Paul, the son of Texas Rep. Ron Paul, beat back charges in the Republican primary that his libertarian views put him outside the GOP mainstream. A practicing Christian, he has backed away from some of his father's more radical views on cutting government programs and withdrawing the American military from conflicts abroad. But Paul's Democratic rival, Jack Conway, has sought repeatedly to cast Paul as out of sync with "Kentucky values," and the NoZe newsletter may provide more fodder.

The NoZe Brotherhood, as the group was called, was formally banned by Baylor two years before Paul arrived on the grounds of "sacrilege," the university president said at the time. "They had 'made fun of not only the Baptist religion, but Christianity and Christ,' " President Herbert Reynolds told the student newspaper, The Lariat.

The group hardly denied the charge.
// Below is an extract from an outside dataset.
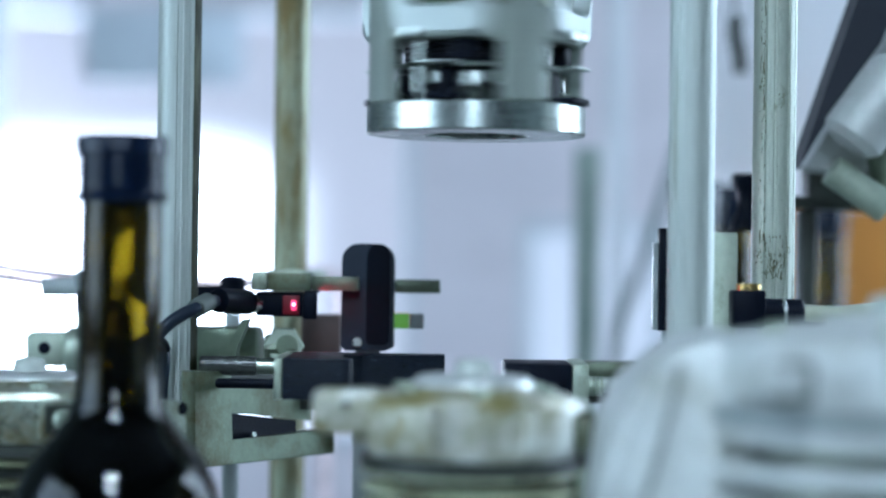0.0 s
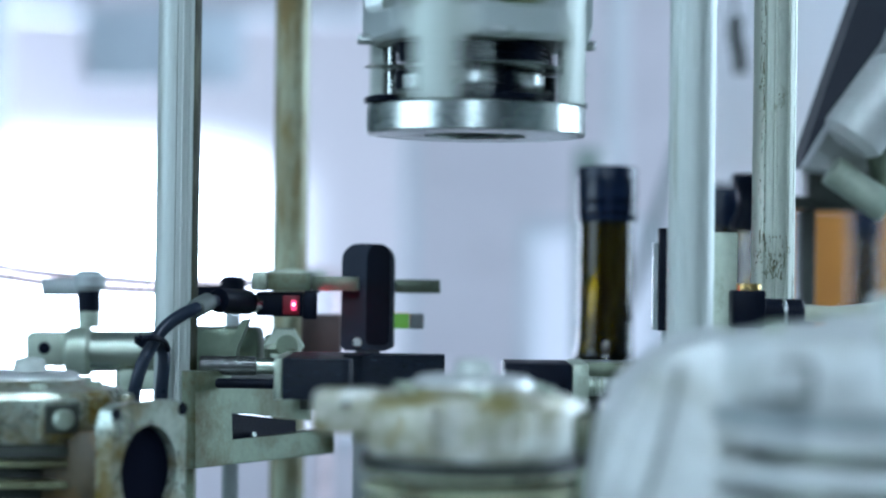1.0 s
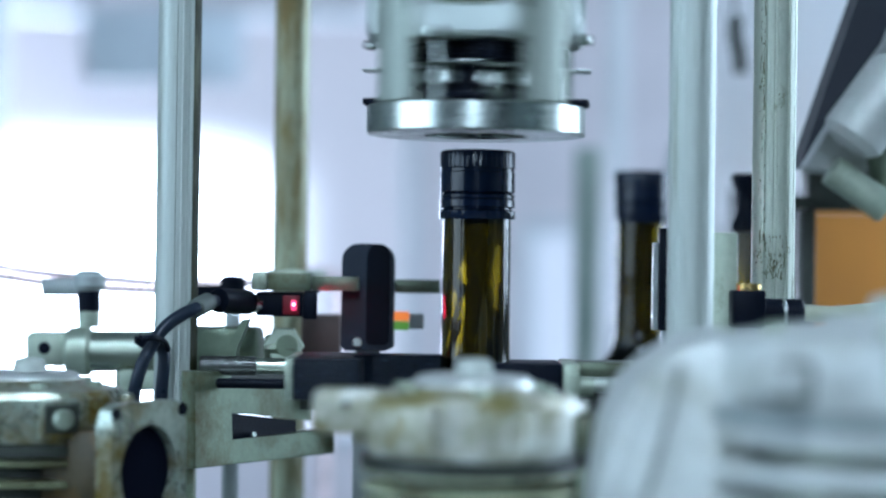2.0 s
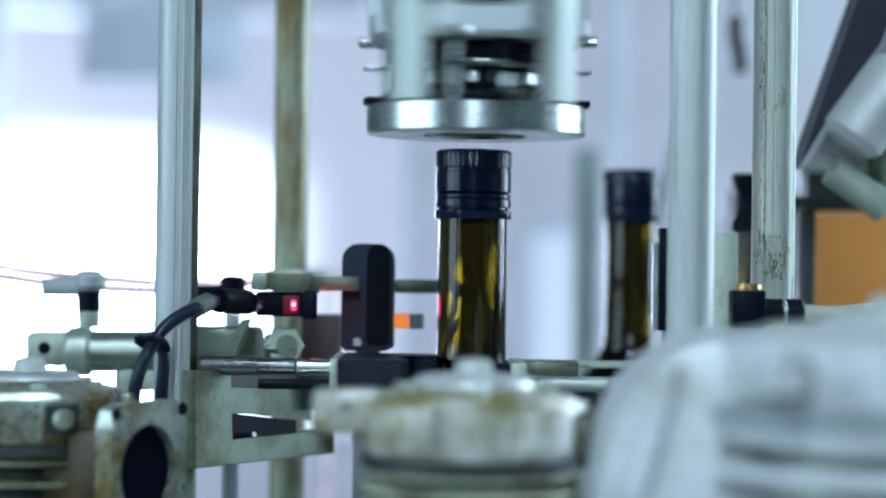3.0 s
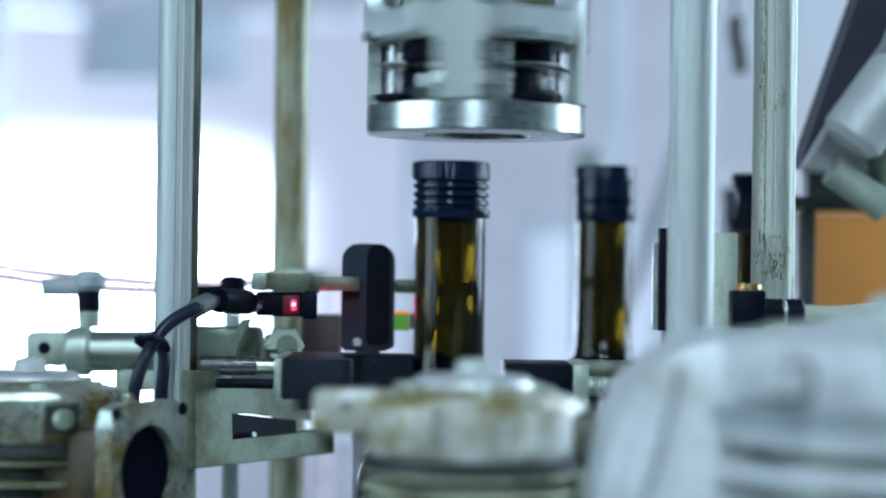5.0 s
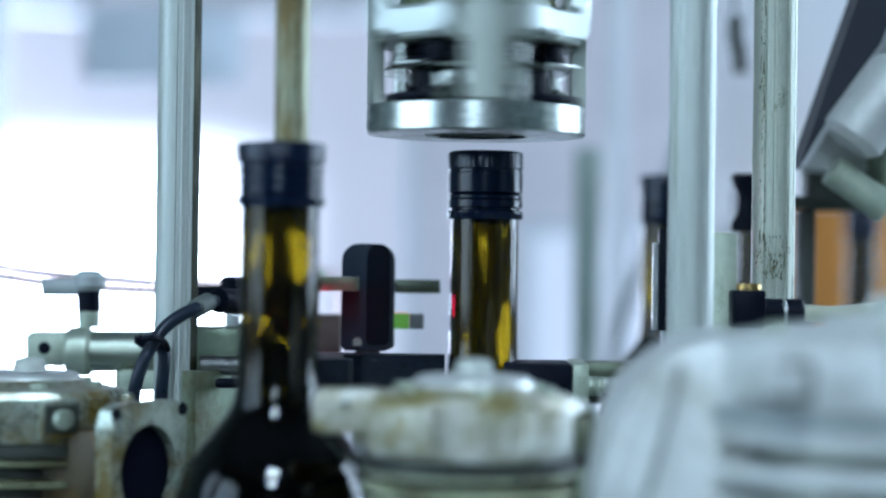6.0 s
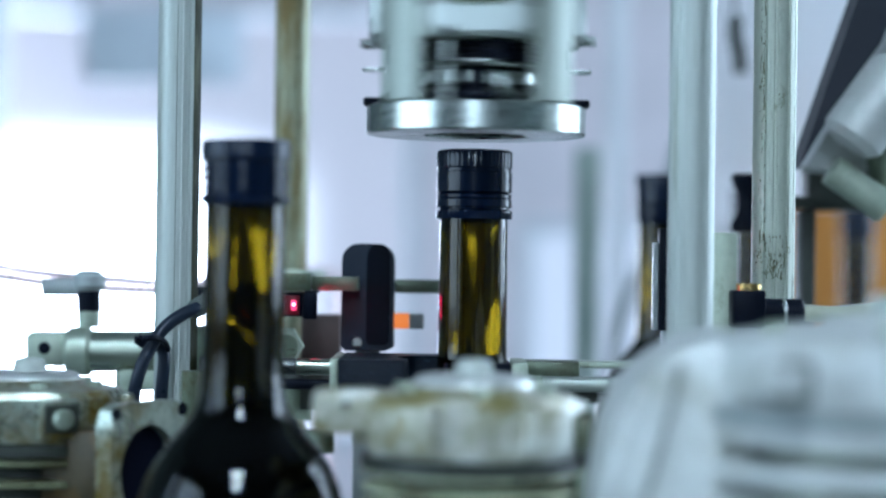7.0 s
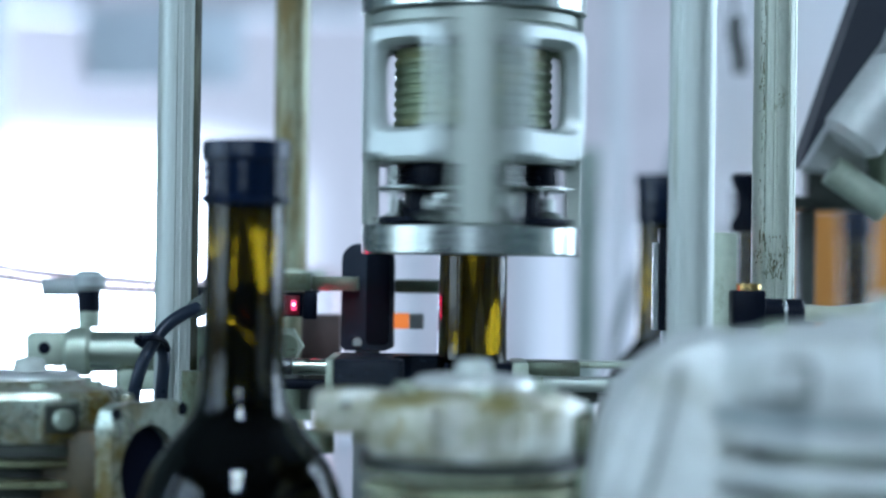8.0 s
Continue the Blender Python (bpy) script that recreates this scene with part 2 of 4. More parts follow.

One "brother" told a reporter from the Lariat during Paul's sophomore year that the group was raising awareness of an abundance of both "hot air" and "dangerous and even toxic levels of Christian atmosphere on campus."

A fellow NoZe brother, William John Green, said he couldn't recall whether Paul made specific contributions to the group's newsletter, The Rope — which he called a "collective effort." But he said Paul would have been involved in its production and familiar with its stance toward religion, including "a strong subversive anti-Christian strain."

"Randy smoked pot, he made fun of Baptists, none of us ever heard him pontificating about religion," said Green. "Fundamentalists didn't join our group."

Paul's spokesman, Jesse Benton, responded to the report by assailing Paul's Democratic foe.

"So now the Democrats are shopping stories about 30-year-old college articles that aren't even attributed to Rand? They must see how badly Jack Conway's liberal agenda of Obamacare, Government bailouts and tax hikes are playing in Kentucky and are getting truly desperate."

The newsletters were retrieved from the Baylor University Library by Democrats opposing Paul. In response to the initial GQ report, he dismissed "National Enquirer-type stories about [Paul's] teenage years," while Paul denied the most extreme interpretation: That he'd "kidnapped" a fellow classmate, attempted to make her smoke marijuana, and then forced her to "worship" a god called the "Aqua Buddha." The undisclosed fellow student also later told a reporter that she'd gone along with the prank.

The NoZe Brotherhood was founded in 1926, according to an account in Baylor's magazine, a social club for smart, irreverent young men at the Baptist school whose irreverence may naturally have targeted the religious university authorities.

As for the newsletter, "In the 1970s, its format and content changed, carrying more topical and controversial, stories," according to another Baylor Magazine account, to which a university spokeswoman referred POLITICO. That official history avoids detailing the group's irreligious tendencies, but they were front and center in Paul's time, and the newsletters offer the context for the strange, high-profile campaign flap. At a Christian school, the group focused explicitly and repeatedly on religious targets; the Aqua Buddha was just one jab in that direction.

One typical article, headed "Fishy Bibles," revealed that one Clement Updike, 83, of Victor, Calif., was in fact that author of the bible.

"I wrote the thing as a lark," Updike says. "I had just read Faulkner's "Intruder in the Dust" where I found the moniker Joe Christmas. I liked the name,but I'm no plagiarist. So, I took part of it and added the name of a friend, Mr. Jesus Gonzales ... For years I ignored the argument between evolution and creationism until I realized this creationism stuff was from my book."

"I guess it's time I cleared this up. I don't know what all the fuss is about; I mean I'm no Tolkien," the scribe concludes.

The group made particular targets of the conservative religious leaders of the era. One NoZe article titled "Rapture!!! Still Here?", reported that Jerry Falwell, Anita Bryant and other leaders had missed out on salvation.

One parody was titled: "I was a teenage savior."

"My new father is so stupid, he doesn't have the foggiest idea that Mom's been seeing the Holy Spirit behind his back," the authors wrote.

By 1983, Paul was being featured, a giant false nose on his face, on the cover of "The Rope." He left Baylor the next year for medical school, though he didn't graduate.